Season after season, Park Ranger Al Garcia has hiked to this clearing in Fern Canyon to teach schoolchildren about plants and wildlife.
He would stand under this very tree and point to the "Z" that some thoughtless hiker had carved in the bark. That was no way to treat a tree, he told them.
Today, the graffiti tree stands misshapen and discolored in a forest blackened by the May 8 wildfire that swept one-quarter of Griffith Park. When Garcia returned Thursday afternoon, he found the Fern Canyon Nature Trail seemingly bereft of its ferns and barely recognizable.
But nearby, a bouquet of green leaves was bursting forth like mistletoe on one scraggly oak tree limb. When the children return, Garcia will have fresh lessons to teach.
In Griffith Park, it's beginning to look a lot like spring.

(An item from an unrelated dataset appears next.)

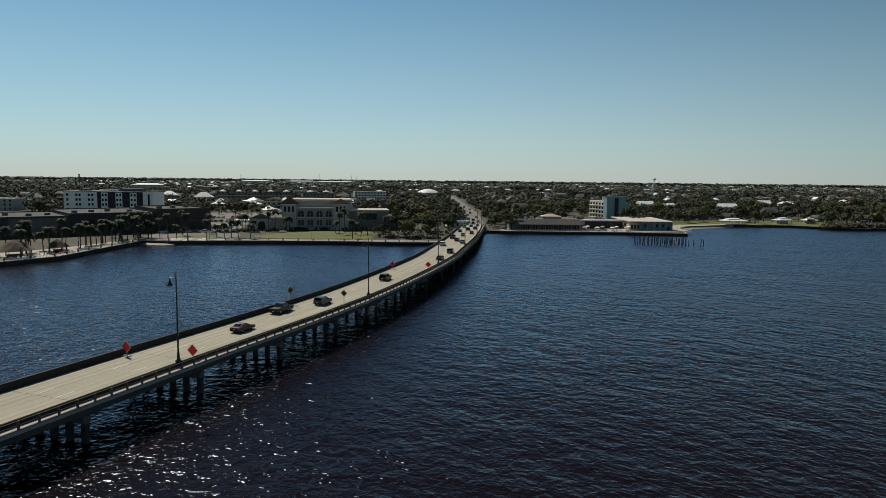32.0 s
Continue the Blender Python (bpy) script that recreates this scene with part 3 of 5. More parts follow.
# ---------------------------------------------------------------- bridge
DECK_Z = 4.9
EDGE = [(-15.6, -149.4), (-57, -4.6), (-98.1, 138.6), (-114.7, 197), (-131.8, 255), (-149.6, 314.5), (-175.5, 378), (-196, 418), (-224, 469), (-256, 522), (-296, 585), (-341, 650), (-395, 724), (-529, 898), (-640, 1041), (-745, 1177)]
LINE = catmull(EDGE, 1.0)
LAMP0 = min(LINE, key=lambda q: (q[0] - Vector((-131.8, 255))).length)[2]     # station of one lamp
END_S = min(LINE, key=lambda q: (q[0] - Vector((-264, 536))).length)[2]        # abutment
WIDTH = 12.2


def deck_z(s):
    t = min(max((s - (END_S - 70)) / 170, 0.0), 1.0)
    return DECK_Z + (GROUND + 0.25 - DECK_Z) * t * t * (3 - 2 * t)


def at(s, off=0.0, up=0.0):
    """A place on the bridge: metres along, metres to the left of the lamp line, metres above the roadway."""
    i = min(max(int(s), 0), len(LINE) - 2)
    p, d, s0 = LINE[i]
    q = p + (LINE[i + 1][0] - p) * (s - s0) + Vector((-d.y, d.x)) * off
    return Vector((q.x, q.y, deck_z(s) + up))


def way(s):
    return LINE[min(max(int(s), 0), len(LINE) - 1)][1]


def bridge_pose(s, off=0.0, up=0.0):
    p, d = at(s, off, up), way(s)
    return heading(p.x, p.y, p.z, d.x, d.y)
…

Six months after the fire, Los Angeles' great urban park is a template for renewal.
Primeval natural cycles normally associated with wilderness are now in motion in the over-hiked canyons and on hillsides squeezed by golf courses and homes.
A park that some Angelenos visit mostly to enjoy children's train rides and zoo animals is displaying its wild side.
Slopes turned into moonscapes last spring are now studded with pockets of greenery. Park rangers are encouraged by signs of deer, coyotes and opossums returning to the 1,200-acre burn area.
They warn, however, that Griffith Park remains an island of open land in one of the continent's largest megalopolises. The normal process of fire recovery, they say, could be derailed by all sorts of urban pressures.
Over-eager hikers could go off trail and damage fragile new plants or send soil pouring downhill. The careless could flick cigarette ashes on paper-dry grasses. Vegetation from far-off Madagascar and South Africa could grab moisture and space from native Southern California plants.
That is why the city's Department of Recreation and Parks is keeping most of the burn area off-limits and many popular trails closed, despite protests from some hikers and others, officials said. Experts advise that the closings are essential, said parks environmental specialist Peggy Nguyen.
"They say that if we don't keep it closed, that all of our recovery efforts are useless," she said Friday.
Garcia calls the burn area a sanctuary, a place where stressed animals and damaged plant life can recuperate.
Behind the locked gates, it has become a secret garden of sorts.
Minus hikers and children, the familiar trails seem abnormally quiet. Only a woodpecker's peck-peck-peck intrudes.
Clusters of oak leaves gleam like ornaments in blackened branches. New shoots encircle the base of a scorched redwood. Spears of native rye grass stand out against ashen gray hills.
"I've seen deer, some rabbits, fox-tailed squirrels," Garcia said. "I've seen lizards returning, and ground squirrels that burrow into the ground."
A coyote moved through the roadside brush as Garcia drove a white Recreation and Parks truck on a trail near Bee Rock. A red-tailed hawk soared overhead.
It was here, near Bee Rock, where Garcia, 39, a 15-year ranger, stood with his fellow rangers May 8 to fend off the massive fire as it tore through the hills. He spent 12 days fighting the blaze and cleaning up.
Now he has mixed feelings as he crisscrosses the burn area and returns to familiar haunts such as the Fern Canyon Amphitheater.
The amphitheater's wooden sign is gone, burned in the fire. The open-air classroom where hundreds of children sat over the years is eerily empty. The earth along the nearby nature trail is coated with ash and a mint-green substance called hydro mulch to prevent landslides.
"I kind of feel sad to see it that way, the trees just kind of falling on top of the podium, the benches made of logs all burned," Garcia said.
"But at the same time, I know it can all be rebuilt."
One challenge is the weather. Heavy winter rains could unleash severe erosion and landslides on slopes left barren of trees and plants.
That is why the city spent an estimated $2 million last month to spread about 500 acres of seed-free hydro mulch via helicopter.
But that poses a conundrum. Too little rain could mean that new plant shoots will shrivel and seeds that germinate only after fires might remain dormant.
There is also the nasty problem of alien plants.
Griffith Park is a cornucopia of plants from outside California. Its hills bristle with veldt grasses from South Africa, pampas grasses from South America and ripgut grass dating from the days when ranchers tried to turn wild chaparral into pasture.
Although those grasses will resprout in the rains, they are ill-equipped to deal with Los Angeles' hot, dry summers. As they die, they will leave behind fodder for more wildfires next year.
Other brazen nonnatives are on display. South American tree tobacco grows tall alongside native wild cucumber vines. The moist banks of a small arroyo are thick with castor bean and cocklebur.